The platform is showing warning messages about breaking its terms of service to people using blockers, the company confirmed to The Verge. The move is part of its “global effort” to encourage people to allow ads or try YouTube Premium, Christopher Lawton, communications manager for YouTube, said in a statement.
The message nudges people to allow ads or pay $14 a month for YouTube Premium. As of last year, YouTube had 80 million Music and Premium subscribers globally.
“Becoming stricter on ad blocking should add incremental inventory to YouTube’s massive ad business,” said Insider Intelligence principal analyst Ross Benes. “Advertisers already could reach most internet users through YouTube, but now their reach could expand slightly and touch the viewers who are most creative in avoiding ads.”

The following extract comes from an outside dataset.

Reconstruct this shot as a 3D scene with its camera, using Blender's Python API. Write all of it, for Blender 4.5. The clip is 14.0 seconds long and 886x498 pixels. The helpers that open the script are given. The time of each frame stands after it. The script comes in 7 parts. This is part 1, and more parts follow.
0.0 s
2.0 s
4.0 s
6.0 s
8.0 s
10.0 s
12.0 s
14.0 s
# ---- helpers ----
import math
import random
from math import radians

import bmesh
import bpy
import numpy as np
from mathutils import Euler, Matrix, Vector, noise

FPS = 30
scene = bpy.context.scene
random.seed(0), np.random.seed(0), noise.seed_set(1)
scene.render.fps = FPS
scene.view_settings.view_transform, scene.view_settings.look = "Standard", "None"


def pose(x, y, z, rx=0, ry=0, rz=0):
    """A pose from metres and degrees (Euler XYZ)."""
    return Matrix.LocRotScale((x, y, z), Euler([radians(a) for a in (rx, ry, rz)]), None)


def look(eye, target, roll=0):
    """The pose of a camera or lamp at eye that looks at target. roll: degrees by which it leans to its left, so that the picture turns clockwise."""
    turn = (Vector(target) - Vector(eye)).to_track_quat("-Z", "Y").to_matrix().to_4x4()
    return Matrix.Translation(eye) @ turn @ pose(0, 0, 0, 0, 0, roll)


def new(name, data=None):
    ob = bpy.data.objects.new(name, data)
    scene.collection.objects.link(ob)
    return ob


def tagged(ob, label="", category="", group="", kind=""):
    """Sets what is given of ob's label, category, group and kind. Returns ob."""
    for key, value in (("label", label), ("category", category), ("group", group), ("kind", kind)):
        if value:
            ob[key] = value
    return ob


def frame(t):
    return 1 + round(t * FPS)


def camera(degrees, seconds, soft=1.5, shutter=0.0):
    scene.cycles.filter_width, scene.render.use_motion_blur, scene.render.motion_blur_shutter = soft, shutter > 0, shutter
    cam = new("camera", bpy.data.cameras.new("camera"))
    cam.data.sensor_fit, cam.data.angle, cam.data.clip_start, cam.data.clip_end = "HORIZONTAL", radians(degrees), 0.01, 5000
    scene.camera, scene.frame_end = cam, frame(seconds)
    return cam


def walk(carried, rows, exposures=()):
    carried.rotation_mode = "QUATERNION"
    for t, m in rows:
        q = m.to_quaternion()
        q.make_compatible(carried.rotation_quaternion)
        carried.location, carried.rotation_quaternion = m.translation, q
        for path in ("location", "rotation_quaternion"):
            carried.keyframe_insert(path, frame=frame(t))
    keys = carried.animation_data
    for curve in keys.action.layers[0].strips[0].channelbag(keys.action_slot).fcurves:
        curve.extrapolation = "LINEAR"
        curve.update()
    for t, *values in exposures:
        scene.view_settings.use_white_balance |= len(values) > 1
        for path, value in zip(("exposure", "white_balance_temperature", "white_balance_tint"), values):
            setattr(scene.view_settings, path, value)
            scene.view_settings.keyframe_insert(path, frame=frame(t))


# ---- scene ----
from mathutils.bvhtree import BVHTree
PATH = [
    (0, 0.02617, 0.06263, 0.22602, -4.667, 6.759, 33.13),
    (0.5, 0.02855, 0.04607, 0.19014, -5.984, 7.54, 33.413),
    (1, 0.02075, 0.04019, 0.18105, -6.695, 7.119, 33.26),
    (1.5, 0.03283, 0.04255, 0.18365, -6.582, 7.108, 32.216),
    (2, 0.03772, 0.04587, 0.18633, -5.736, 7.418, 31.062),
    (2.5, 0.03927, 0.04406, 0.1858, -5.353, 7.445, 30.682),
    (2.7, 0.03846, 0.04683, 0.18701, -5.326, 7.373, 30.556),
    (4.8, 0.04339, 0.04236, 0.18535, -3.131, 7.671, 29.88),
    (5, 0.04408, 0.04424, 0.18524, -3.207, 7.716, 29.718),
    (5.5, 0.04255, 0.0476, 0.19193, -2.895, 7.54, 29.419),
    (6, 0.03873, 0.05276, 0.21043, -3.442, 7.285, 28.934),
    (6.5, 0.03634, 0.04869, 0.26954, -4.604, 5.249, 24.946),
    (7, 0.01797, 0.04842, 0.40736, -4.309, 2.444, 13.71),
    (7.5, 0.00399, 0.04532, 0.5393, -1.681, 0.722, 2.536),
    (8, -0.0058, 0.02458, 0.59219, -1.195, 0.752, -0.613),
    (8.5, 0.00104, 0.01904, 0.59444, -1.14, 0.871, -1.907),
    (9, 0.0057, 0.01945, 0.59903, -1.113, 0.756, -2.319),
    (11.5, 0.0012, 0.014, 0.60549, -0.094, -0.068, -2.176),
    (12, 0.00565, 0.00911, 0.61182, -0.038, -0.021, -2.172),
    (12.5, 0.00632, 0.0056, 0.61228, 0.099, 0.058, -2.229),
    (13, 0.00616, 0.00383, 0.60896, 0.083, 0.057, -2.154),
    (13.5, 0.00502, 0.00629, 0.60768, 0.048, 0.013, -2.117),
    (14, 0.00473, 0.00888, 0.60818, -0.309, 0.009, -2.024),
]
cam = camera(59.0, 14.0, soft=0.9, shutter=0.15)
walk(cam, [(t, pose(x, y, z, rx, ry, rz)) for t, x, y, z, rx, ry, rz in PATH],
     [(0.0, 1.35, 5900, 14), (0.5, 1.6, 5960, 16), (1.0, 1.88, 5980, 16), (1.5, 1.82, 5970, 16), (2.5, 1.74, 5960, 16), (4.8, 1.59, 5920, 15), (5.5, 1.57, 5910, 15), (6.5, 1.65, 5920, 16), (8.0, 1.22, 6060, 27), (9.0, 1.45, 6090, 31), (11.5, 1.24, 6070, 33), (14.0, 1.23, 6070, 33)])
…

For marketers, people blocking ads has led to billions in revenue loss. In fact, searches for “YouTube ad blocker” have spiked since October, per Android Authority. An analysis in April from Blockthrough, which works to recover blocked revenue for companies, found that 19% of people in the U.S. block ads.
Google’s crackdown on ad blockers on YouTube was previously a “small experiment globally” that ran in June, according to Lawton. Back then, YouTube warned people via pop-up, asking them to disable their ad blocker and avoid being limited to just three videos, according to Bleeping Computer.